E proprio Brescia gli rende omaggio con una mostra che inaugura oggi al Museo di Santa Giulia. A life: Lawrence Ferlinghetti, con sottotitolo Beat Generation, ribellione, poesia che si propone di mettere in luce l’importanza di Ferlinghetti - poeta, pittore, editore, agitatore culturale - ma anche del fenomeno Beat, che da New York a San Francisco, dalla costa est alla costa ovest, ha animato il panorama culturale underground americano degli anni Cinquanta e Sessanta con il suo rifiuto alle norme imposte, la sperimentazione delle droghe, la sessualità alternativa, il rifiuto del materialismo, e le sue rappresentazioni esplicite e crude della condizione umana. Curata da Luigi di Corato, Giada Diano, Melania Gazzotti, la mostra ripercorre la carriera artistica di Ferlinghetti così come il suo ruolo determinante nella diffusione dell’opera degli scrittori della Beat Generation - da Allen Ginsberg a William Burroughs; da Jack Kerouac a Gregory Corso e Charles Bukowski - tramite la libreria (la prima di soli tascabili) e casa editrice City Lights Bookestore fondata a San Francisco nel 1953 assieme a Peter D. Martin e destinata a diventare punto di riferimento per artisti e intellettuali dissidenti.

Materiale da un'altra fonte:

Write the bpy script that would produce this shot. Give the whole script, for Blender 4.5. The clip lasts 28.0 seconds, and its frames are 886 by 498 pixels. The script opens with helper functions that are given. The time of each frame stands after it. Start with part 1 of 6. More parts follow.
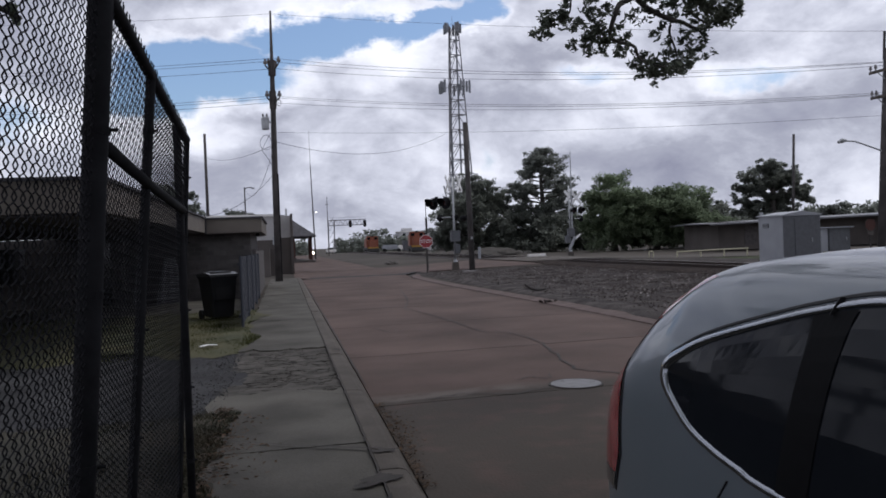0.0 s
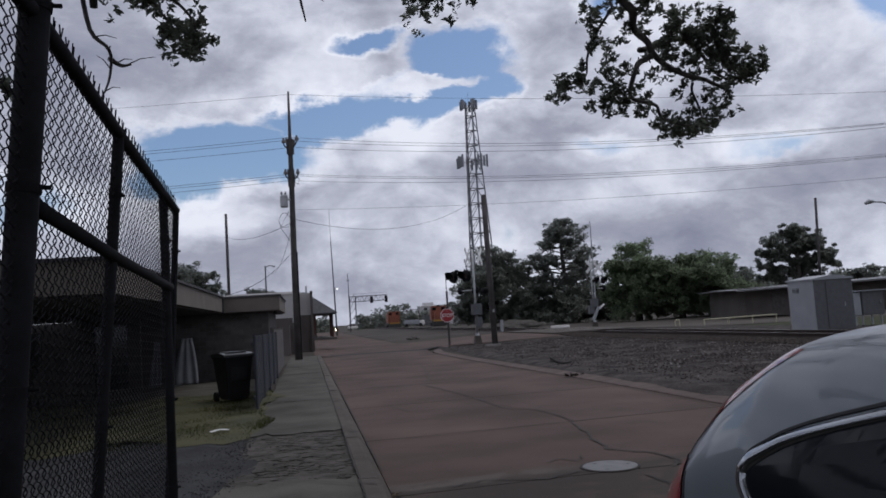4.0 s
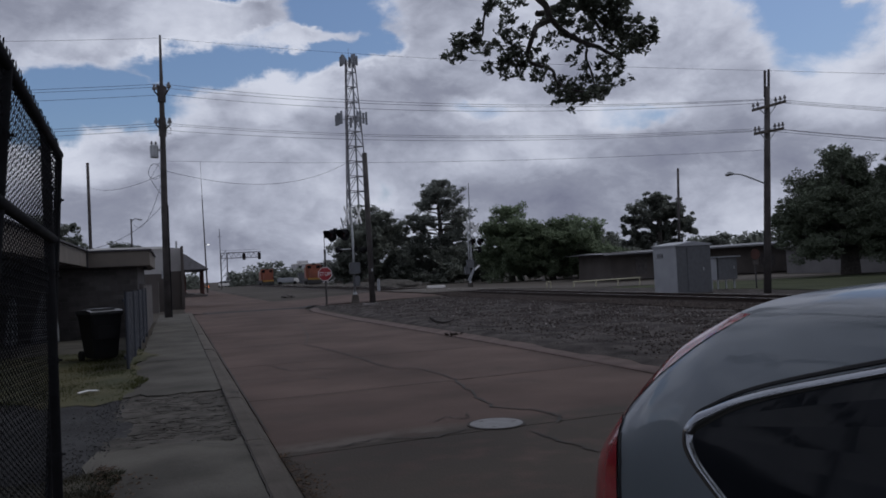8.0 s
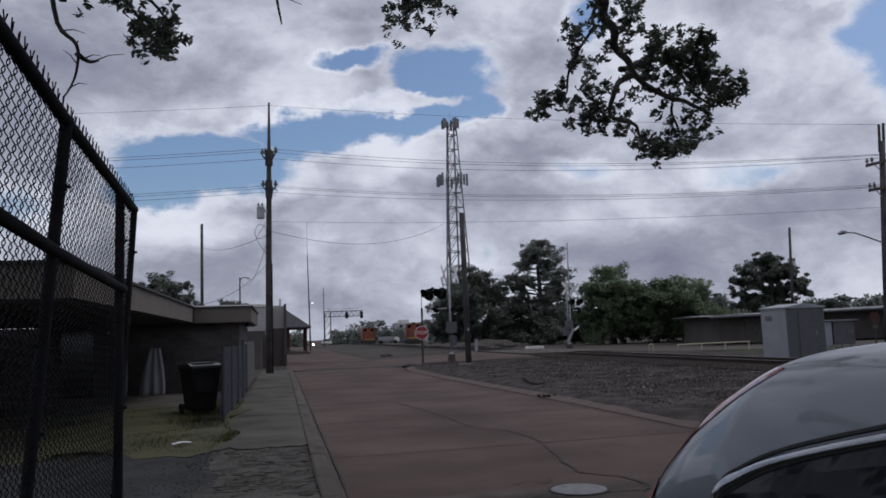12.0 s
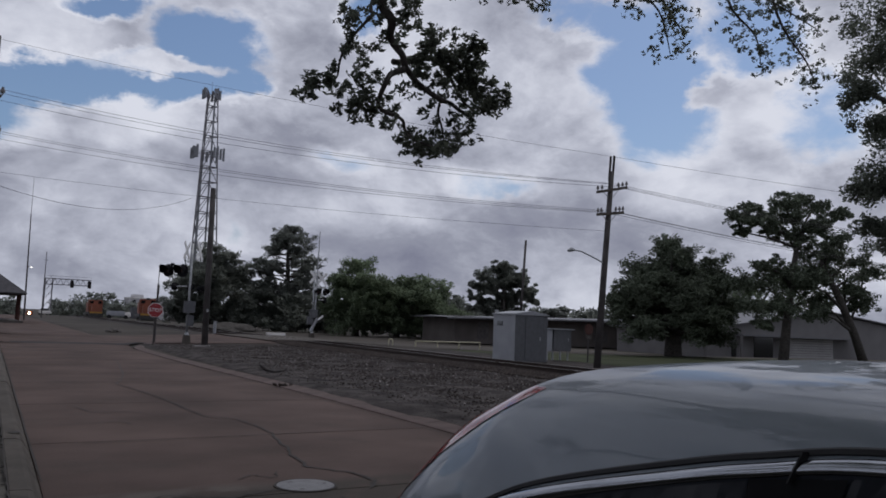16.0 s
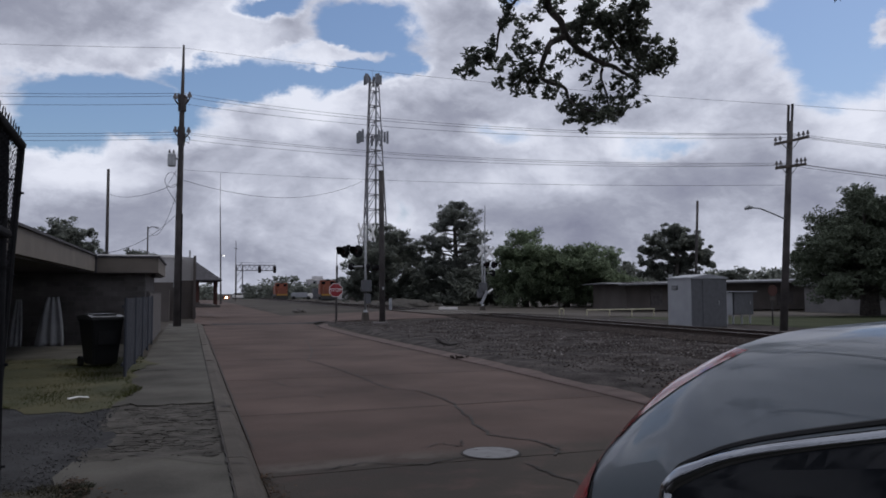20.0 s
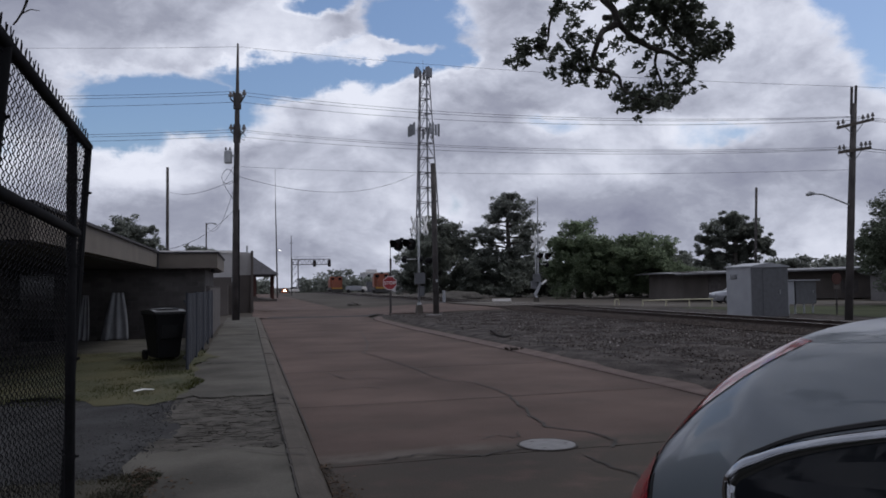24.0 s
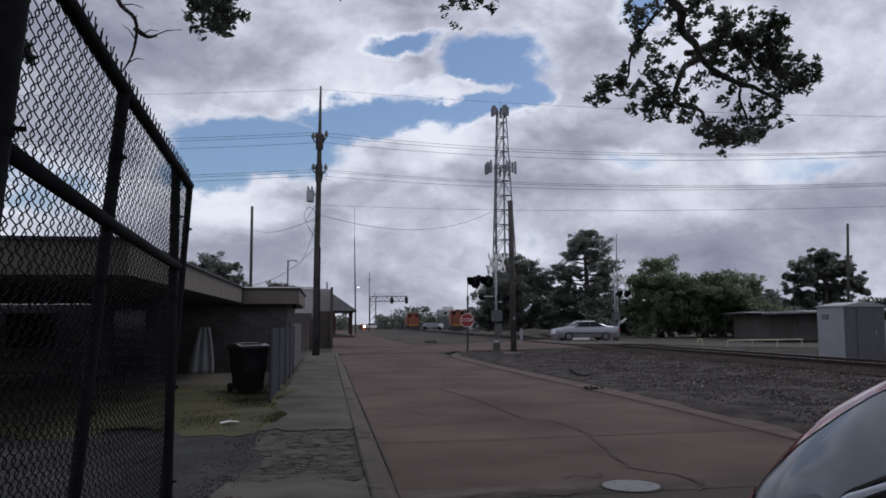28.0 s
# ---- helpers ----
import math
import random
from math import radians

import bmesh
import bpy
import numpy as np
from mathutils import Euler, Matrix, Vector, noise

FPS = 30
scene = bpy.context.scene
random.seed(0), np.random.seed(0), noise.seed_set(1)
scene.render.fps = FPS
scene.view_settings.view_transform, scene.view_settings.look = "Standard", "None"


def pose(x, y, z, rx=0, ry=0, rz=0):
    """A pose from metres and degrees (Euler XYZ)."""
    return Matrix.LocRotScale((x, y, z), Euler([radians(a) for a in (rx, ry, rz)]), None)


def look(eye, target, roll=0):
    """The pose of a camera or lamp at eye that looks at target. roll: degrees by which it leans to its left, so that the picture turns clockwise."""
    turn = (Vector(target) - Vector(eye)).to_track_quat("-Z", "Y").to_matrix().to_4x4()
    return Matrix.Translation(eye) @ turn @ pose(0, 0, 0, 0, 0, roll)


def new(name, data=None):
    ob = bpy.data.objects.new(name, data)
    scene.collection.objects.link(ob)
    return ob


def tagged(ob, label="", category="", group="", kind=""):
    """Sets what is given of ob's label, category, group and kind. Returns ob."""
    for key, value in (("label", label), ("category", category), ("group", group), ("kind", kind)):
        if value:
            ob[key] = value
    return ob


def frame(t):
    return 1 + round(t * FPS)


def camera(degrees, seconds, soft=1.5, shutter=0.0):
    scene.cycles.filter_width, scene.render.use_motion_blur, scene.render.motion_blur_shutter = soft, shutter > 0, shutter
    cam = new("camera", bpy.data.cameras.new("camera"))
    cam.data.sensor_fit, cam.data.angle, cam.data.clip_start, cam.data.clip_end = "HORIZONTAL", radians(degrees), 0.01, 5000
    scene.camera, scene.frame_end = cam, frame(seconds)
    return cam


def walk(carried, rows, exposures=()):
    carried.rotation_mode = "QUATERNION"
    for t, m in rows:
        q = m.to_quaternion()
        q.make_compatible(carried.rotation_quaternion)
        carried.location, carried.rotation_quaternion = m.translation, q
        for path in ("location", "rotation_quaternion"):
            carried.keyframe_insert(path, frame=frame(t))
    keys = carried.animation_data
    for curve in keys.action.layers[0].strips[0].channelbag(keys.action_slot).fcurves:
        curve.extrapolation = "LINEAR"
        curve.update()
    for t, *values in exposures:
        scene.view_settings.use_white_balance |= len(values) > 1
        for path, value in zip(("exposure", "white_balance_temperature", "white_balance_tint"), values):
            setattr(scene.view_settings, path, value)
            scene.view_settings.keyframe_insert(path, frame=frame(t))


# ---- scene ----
cam = camera(58.29, 28.0, soft=1.7, shutter=0.0)
PATH = [
    (0.0, (-0.082, 0.121, 1.663), (0.699, 4.044, 1.632), -2.32),
    (0.5, (-0.095, 0.275, 1.697), (0.860, 4.147, 1.386), -3.34),
    (1.0, (-0.081, 0.274, 1.666), (0.494, 4.230, 1.806), -4.94),
    (1.5, (-0.039, 0.256, 1.644), (0.378, 4.219, 2.000), -5.09),
    (2.0, (0.028, 0.363, 1.663), (0.659, 4.302, 1.967), -4.85),
    (2.5, (0.016, 0.568, 1.660), (1.026, 4.420, 2.031), -6.02),
    (3.0, (0.056, 0.600, 1.661), (0.992, 4.477, 1.959), -4.99),
    (3.5, (0.054, 0.592, 1.664), (0.790, 4.509, 1.995), -5.73),
    (5.5, (-0.009, 0.653, 1.632), (0.732, 4.569, 1.980), 2.97),
    (6.0, (-0.035, 0.721, 1.643), (0.656, 4.654, 1.880), -0.72),
    (6.5, (-0.011, 0.839, 1.641), (0.965, 4.713, 1.823), -2.93),
    (7.0, (0.024, 0.822, 1.646), (0.754, 4.742, 1.960), -1.77),
    (7.5, (0.068, 0.861, 1.695), (1.302, 4.639, 2.143), 1.57),
    (8.0, (-0.108, 0.736, 1.672), (1.179, 4.522, 1.778), -2.81),
    (8.5, (-0.089, 0.665, 1.680), (0.989, 4.511, 1.883), -3.11),
    (8.9, (-0.061, 0.608, 1.684), (0.844, 4.498, 1.895), -1.62),
    (9.0, (-0.056, 0.654, 1.709), (0.710, 4.550, 2.192), -2.70),
    (9.5, (-0.049, 0.631, 1.671), (0.825, 4.511, 2.091), -1.89),
    (10.0, (-0.035, 0.640, 1.655), (0.768, 4.547, 1.956), -1.86),
    (10.5, (0.015, 0.647, 1.660), (0.680, 4.579, 1.973), -2.15),
    (11.0, (0.062, 0.686, 1.635), (0.732, 4.627, 1.762), 0.00),
    (11.5, (0.106, 0.705, 1.625), (0.891, 4.604, 2.050), -1.75),
    (13.5, (0.136, 0.926, 1.652), (0.998, 4.808, 2.086), -1.98),
    (14.0, (0.175, 0.978, 1.636), (1.359, 4.782, 1.988), -2.39),
    (14.5, (0.167, 1.039, 1.644), (1.406, 4.819, 2.071), -0.55),
    (15.0, (0.223, 1.095, 1.647), (2.219, 4.526, 2.141), -2.28),
    (15.5, (0.187, 1.085, 1.672), (2.141, 4.546, 2.122), -2.43),
    (16.0, (0.221, 1.026, 1.648), (2.183, 4.492, 2.026), 2.34),
    (16.5, (0.162, 1.045, 1.626), (1.699, 4.729, 1.876), -1.59),
    (17.0, (0.166, 0.941, 1.643), (1.280, 4.777, 1.841), -2.97),
    (17.5, (0.145, 0.953, 1.648), (1.285, 4.774, 1.968), -1.90),
    (18.0, (0.137, 0.944, 1.650), (1.328, 4.748, 1.987), -1.01),
    (18.5, (0.126, 0.955, 1.640), (1.300, 4.776, 1.789), -1.11),
    (19.0, (0.145, 0.968, 1.644), (1.347, 4.779, 1.800), -0.53),
    (19.5, (0.124, 0.981, 1.643), (1.348, 4.784, 1.829), -0.41),
    (20.0, (0.139, 0.981, 1.646), (1.350, 4.787, 1.864), -0.13),
    (20.5, (0.108, 0.962, 1.638), (1.228, 4.798, 1.804), -0.65),
    (21.0, (0.130, 0.972, 1.647), (1.249, 4.808, 1.821), -0.87),
    (21.5, (0.116, 0.972, 1.645), (1.173, 4.826, 1.797), -0.46),
    (23.5, (0.123, 0.952, 1.651), (1.088, 4.831, 1.823), -0.86),
    (24.0, (0.125, 0.969, 1.648), (1.081, 4.848, 1.828), -0.73),
    (24.5, (0.105, 0.987, 1.633), (0.916, 4.896, 1.881), -0.97),
    (25.0, (0.115, 0.942, 1.655), (0.900, 4.853, 1.955), -1.37),
    (25.5, (0.112, 0.946, 1.637), (0.889, 4.861, 1.901), -0.93),
    (26.0, (0.104, 0.937, 1.646), (0.856, 4.851, 1.979), -0.30),
    (26.5, (0.101, 0.927, 1.643), (0.788, 4.851, 2.006), -0.36),
    (27.0, (0.095, 0.920, 1.648), (0.722, 4.858, 1.963), -0.01),
    (27.5, (0.095, 0.940, 1.658), (0.687, 4.880, 2.014), 0.25),
    (28.0, (0.074, 0.924, 1.631), (0.652, 4.864, 2.002), -0.25),
]
walk(cam, [(t, look(eye, target, roll)) for t, eye, target, roll in PATH],
     exposures=[(0.0, 0.44, 6250, 10), (1.0, 0.63, 6250, 10), (2.0, 0.17, 6150, 10), (3.0, 0.13, 6150, 10), (6.0, 0.13, 6150, 10), (7.0, 0.20, 6200, 10), (8.0, -0.23, 6000, 10), (9.0, 0.21, 6200, 10), (10.0, 0.17, 6250, 10), (11.0, 0.07, 6100, 10), (15.0, -0.13, 6200, 10), (20.0, 0.08, 6150, 10), (28.0, 0.12, 6150, 10)])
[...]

L’esposizione diventa quindi l’occasione per ripercorrere la storia di quegli anni in un’atmosfera ricreata attraverso materiali a stampa, registrazioni video e molti libri e documenti, oltre a una serie di fotografie scattate ai Beat da Ettore Sottsass, che provengono dallo sterminato archivio di Fernanda Pivano, amica di Ferlinghetti che per prima ha tradotto e fatto pubblicare gli autori della Beat Generation.
Poi, ovviamente, ci sono le opere d’arte create da Ferlinghetti che inizia a dipingere nell’immediato dopo guerra mentre si trova a Parigi per un dottorato alla Sorbona. Lì frequentava gli atelieres livres per esercitarsi nel disegno dal vero e scoprì la propria vocazione per le arti figurative. In Santa Giulia c’è il prezioso olio su tela Deux del 1950, prima opera dipinta da Ferlinghetti, oltre a ai disegni realizzati tra gli anni ’50 e 2000, mai esposti in Italia prima d’ora. Tele di grandi dimensioni, provenienti direttamente dalla collezione dell’artista, arricchiscono le quattro sezioni della mostra (“Guerra, pace arte”; “Beat”; “L’impegno”, “Le origini”), testimoniando come l’artista nato il 24 marzo 1919 a New York sia stato sempre ispirato dalle proprie esperienze di vita, dagli avventurosi viaggi in giro per il globo alla costante ricerca delle proprie origini.
Il catalogo della mostra (Silvana Editore, 160 pagine, 30 Euro) si apre con uno scritto di Ferlinghetti: «Una retrospettiva della mia vita è un modo straordinario di dare un qualche senso ai miei 98 anni sulla terra. Spero che la mia pittura e poesia, prese assieme, brillino attraverso gli anni del vivere e del morire, come una lucciola in un cielo sempre più buio».